Understanding the fractional part function is crucial when dealing with integrals involving non-integer values. This function, denoted as \( \{x\} \), represents the difference between a number \( x \) and its greatest integer less than or equal to \( x \), often called the floor function, \( \lfloor x \rfloor \). In mathematical terms, it can be expressed as:

• \( \{x\} = x - \lfloor x \rfloor \)

The fractional part function, therefore, captures the decimal portion of \( x \) and gives a value from 0 to just below 1. This characteristic makes it particularly interesting in calculus, as it introduces a piecewise quality into integrals that range over integer intervals. Within each whole number interval, the function generates segments of linear behavior: it increases linearly from 0 up to just below 1 before resetting itself.
When integrating the fractional part function, each segment between whole numbers needs individual evaluation. The complexity arises from evaluating these linear segments over their respective intervals, as seen in the original exercise. For example, between any two integers \( k \) and \( k+1 \), the fractional part function behaves as \( x-k \). This analysis allows us to piece together the integral's total value by summing the contributions from each sub-interval.

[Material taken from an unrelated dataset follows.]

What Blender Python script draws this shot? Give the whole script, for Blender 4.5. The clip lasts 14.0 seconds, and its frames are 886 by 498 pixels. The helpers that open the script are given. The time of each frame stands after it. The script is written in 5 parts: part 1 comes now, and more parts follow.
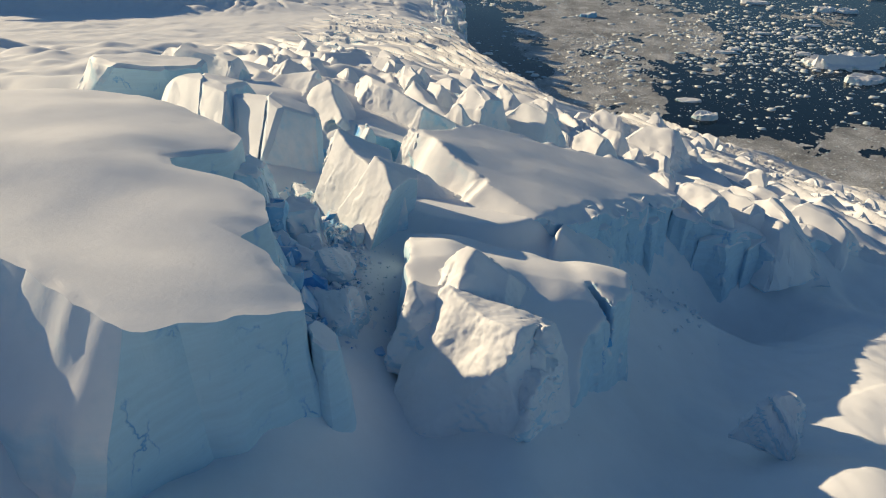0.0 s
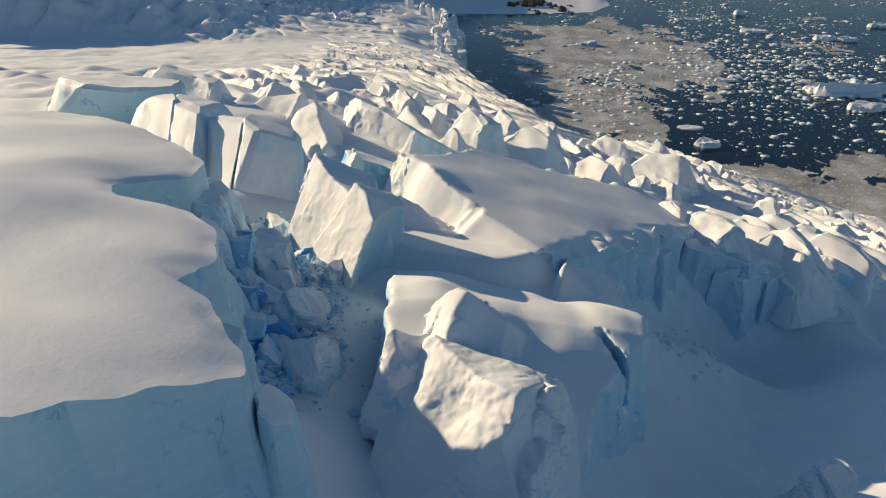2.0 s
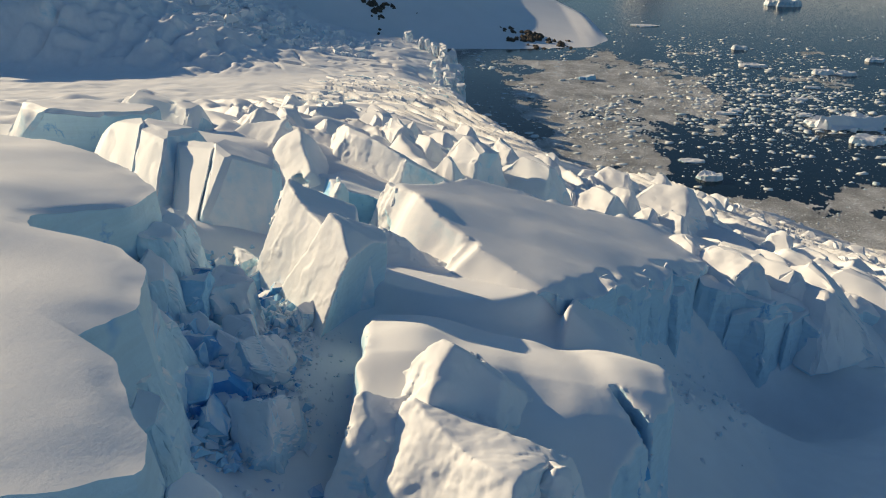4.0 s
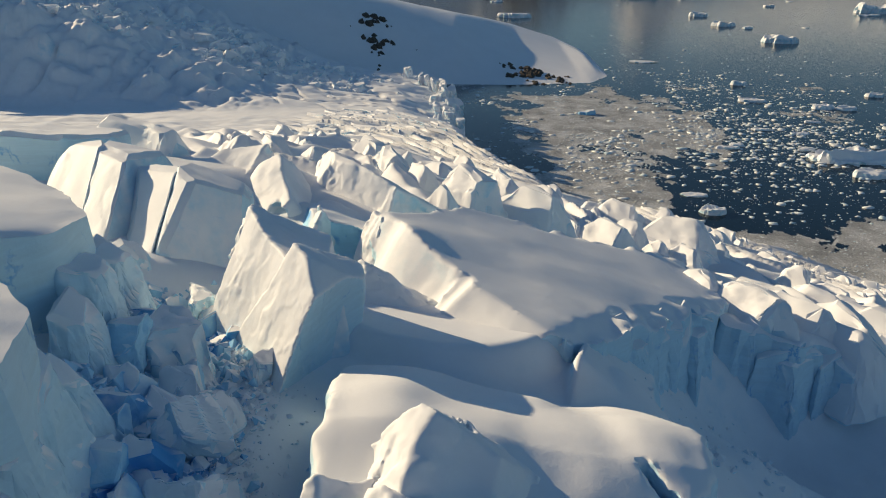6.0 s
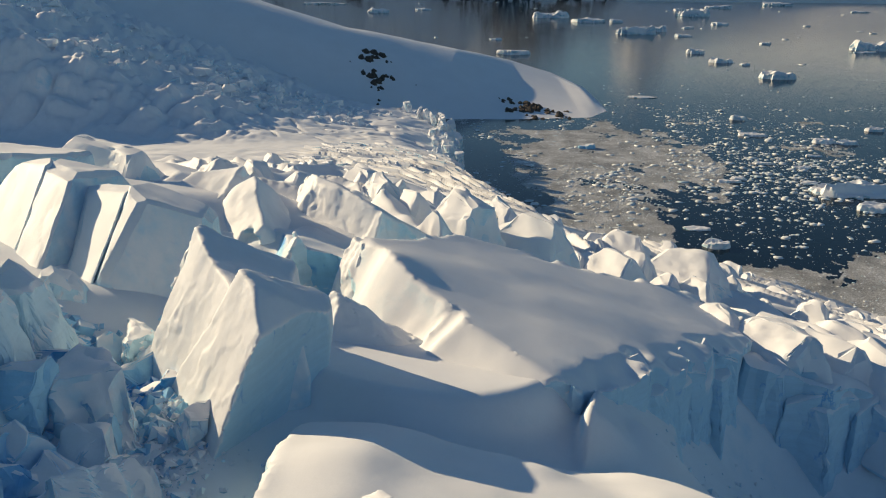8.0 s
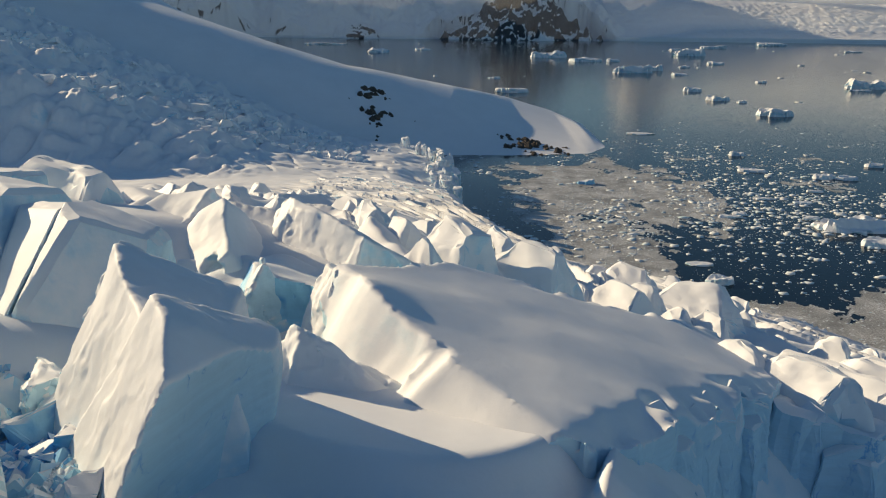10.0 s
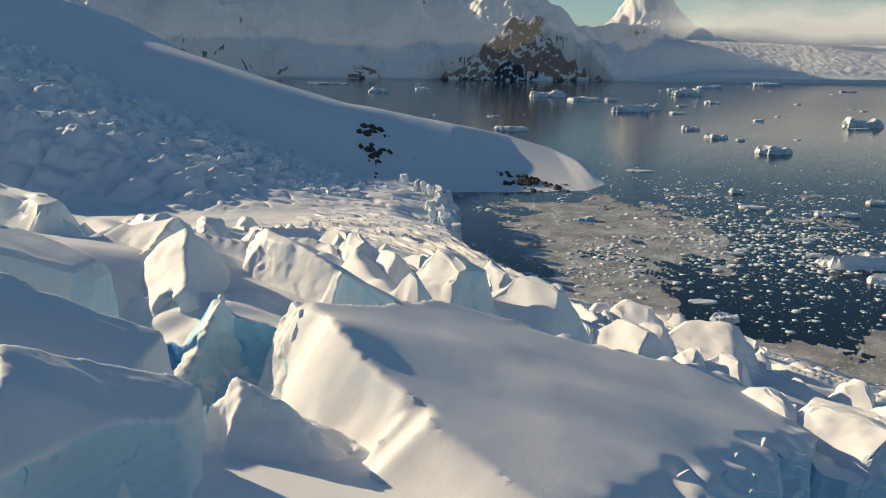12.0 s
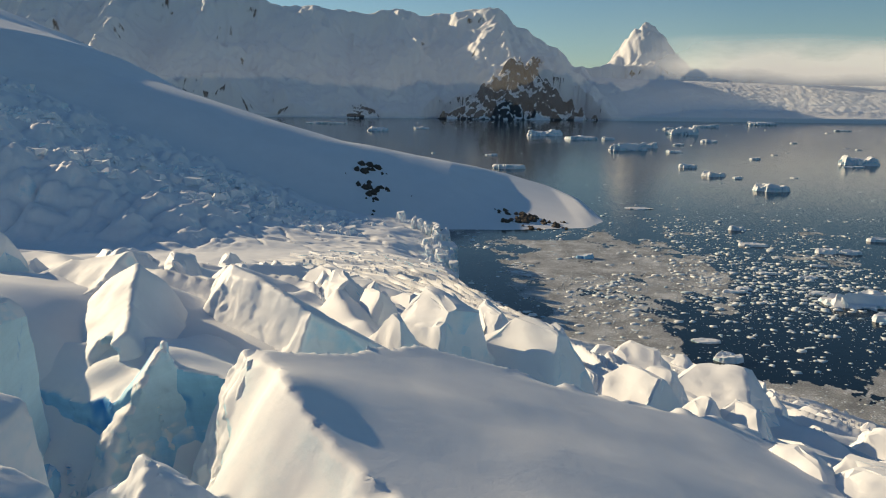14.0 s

A definite integral is a fundamental concept in calculus, representing the accumulation of quantities, such as area under a curve, over a specific interval. In mathematical notation, the definite integral of a function \( f(x) \) from \( a \) to \( b \) is expressed as:

• \( \int_a^b f(x) \, dx \)

This integral computes the net area between the curve \( f(x) \) and the x-axis from \( x = a \) to \( x = b \). The result is influenced by incorporating both the geometry of the function and the defined interval.
When dealing with a fractional part function in the integrand, as in the original problem, each part of the integration must be evaluated separately due to the discontinuous nature at integer points. The process involves determining the integral over each subinterval where the behavior of the function can be clearly defined.
A crucial part of evaluating such integrals is the Fundamental Theorem of Calculus, which connects differentiation and integration, showing that integrating a derivative over a range returns the net change of the original function. This theorem offers an elegant way to evaluate the area under most curves efficiently.

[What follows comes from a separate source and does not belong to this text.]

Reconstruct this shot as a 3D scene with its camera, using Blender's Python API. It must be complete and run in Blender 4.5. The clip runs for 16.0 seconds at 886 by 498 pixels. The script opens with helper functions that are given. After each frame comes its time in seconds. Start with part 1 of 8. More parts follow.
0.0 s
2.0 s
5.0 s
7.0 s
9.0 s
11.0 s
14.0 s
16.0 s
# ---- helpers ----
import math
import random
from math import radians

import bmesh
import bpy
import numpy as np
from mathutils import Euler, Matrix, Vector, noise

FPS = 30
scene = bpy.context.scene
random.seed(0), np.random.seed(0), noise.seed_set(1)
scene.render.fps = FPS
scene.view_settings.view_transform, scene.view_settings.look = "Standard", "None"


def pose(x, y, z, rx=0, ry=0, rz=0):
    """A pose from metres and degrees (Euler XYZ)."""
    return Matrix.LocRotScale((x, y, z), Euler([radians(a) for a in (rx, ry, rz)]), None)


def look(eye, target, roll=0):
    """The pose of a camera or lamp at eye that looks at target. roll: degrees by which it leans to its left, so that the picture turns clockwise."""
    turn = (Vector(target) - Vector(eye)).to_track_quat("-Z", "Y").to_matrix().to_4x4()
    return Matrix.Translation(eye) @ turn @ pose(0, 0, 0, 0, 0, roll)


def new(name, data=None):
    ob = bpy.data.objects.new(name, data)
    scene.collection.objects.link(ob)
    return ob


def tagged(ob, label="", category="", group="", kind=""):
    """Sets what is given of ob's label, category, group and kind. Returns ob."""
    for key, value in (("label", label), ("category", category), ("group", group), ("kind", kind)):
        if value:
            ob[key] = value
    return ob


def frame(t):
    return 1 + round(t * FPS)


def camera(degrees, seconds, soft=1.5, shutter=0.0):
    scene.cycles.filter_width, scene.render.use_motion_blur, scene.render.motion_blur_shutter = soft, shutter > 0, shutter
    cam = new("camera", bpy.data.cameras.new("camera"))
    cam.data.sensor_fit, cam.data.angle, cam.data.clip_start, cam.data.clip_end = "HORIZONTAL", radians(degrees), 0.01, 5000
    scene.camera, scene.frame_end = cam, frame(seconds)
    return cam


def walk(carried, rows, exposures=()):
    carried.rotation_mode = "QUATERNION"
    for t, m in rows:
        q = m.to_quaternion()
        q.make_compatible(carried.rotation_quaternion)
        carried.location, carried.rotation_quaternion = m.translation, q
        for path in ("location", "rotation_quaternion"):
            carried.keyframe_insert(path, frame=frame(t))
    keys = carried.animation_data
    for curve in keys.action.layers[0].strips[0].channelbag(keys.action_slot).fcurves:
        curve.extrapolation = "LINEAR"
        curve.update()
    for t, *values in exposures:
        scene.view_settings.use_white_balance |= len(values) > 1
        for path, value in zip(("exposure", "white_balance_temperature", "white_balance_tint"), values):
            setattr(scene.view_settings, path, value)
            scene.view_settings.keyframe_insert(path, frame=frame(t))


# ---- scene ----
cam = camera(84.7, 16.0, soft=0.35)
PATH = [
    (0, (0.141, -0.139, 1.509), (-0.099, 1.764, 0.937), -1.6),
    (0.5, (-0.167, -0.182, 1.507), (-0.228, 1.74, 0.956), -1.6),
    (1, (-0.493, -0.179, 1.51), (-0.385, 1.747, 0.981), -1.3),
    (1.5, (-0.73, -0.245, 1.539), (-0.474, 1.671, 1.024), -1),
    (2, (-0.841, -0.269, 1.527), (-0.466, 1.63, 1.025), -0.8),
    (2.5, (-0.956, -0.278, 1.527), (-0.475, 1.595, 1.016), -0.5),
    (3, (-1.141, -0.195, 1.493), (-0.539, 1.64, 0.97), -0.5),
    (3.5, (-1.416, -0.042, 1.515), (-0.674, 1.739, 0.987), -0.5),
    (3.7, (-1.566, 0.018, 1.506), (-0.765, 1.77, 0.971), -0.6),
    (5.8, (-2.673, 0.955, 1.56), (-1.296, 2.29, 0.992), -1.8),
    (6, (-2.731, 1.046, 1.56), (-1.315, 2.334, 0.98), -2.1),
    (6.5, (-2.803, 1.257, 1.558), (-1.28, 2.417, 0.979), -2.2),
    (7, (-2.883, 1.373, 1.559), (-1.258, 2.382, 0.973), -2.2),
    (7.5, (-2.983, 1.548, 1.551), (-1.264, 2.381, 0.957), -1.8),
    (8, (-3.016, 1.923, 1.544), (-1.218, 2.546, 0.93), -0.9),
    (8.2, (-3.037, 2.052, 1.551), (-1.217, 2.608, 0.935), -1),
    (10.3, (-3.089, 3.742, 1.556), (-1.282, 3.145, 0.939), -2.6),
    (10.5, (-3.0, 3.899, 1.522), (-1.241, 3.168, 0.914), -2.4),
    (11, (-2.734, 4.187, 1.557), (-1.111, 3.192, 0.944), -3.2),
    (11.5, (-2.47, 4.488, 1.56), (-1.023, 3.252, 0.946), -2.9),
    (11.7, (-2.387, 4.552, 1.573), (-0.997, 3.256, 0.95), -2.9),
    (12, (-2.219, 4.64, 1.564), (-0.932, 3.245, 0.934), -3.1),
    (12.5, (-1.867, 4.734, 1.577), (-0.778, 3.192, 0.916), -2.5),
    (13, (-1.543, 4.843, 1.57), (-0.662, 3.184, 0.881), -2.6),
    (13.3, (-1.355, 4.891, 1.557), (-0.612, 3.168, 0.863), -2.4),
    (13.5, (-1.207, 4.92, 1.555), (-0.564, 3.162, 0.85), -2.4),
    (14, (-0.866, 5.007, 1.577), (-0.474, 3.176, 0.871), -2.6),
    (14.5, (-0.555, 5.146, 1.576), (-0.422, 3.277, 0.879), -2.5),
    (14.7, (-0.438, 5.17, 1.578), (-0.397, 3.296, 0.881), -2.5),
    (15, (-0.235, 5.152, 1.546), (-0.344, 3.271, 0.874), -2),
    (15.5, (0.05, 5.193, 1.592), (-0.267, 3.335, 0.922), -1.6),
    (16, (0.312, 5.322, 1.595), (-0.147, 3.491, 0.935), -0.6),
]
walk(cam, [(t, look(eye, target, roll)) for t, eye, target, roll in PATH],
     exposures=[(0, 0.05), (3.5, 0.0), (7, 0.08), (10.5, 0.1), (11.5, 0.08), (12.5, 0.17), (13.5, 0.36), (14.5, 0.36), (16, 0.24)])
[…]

Periodic functions are fascinating due to their repetitive behaviors over regular intervals. A function is considered periodic if it behaves the same for any input interval of length equal to its period. The smallest positive value \( T \) for which a function \( f(x) \) satisfies \( f(x + T) = f(x) \) for all \( x \) is called the period of the function.
In our exercise, the reason provided is linked to periodic functions and their properties, especially when calculating integrals over extended intervals that include multiple complete cycles of the function. For any periodic function \( f(x) \) with period \( T \), the integral over a range that extends beyond \( n \) full periods can be simplified by using the formula:

• \( \int_a^{b+nT} f(x) \, dx = n \int_0^T f(x) \, dx + \int_a^b f(x) \, dx \)

This simplifies calculations by breaking down the integral into manageable cyclic quantities.
The central concept here is leveraging the periodic nature to simplify integrals, as repetition implies that the integral over one period can be replicated over multiple periods. This theorem can drastically reduce the computation effort required for analyzing periodic functions over extended sequences.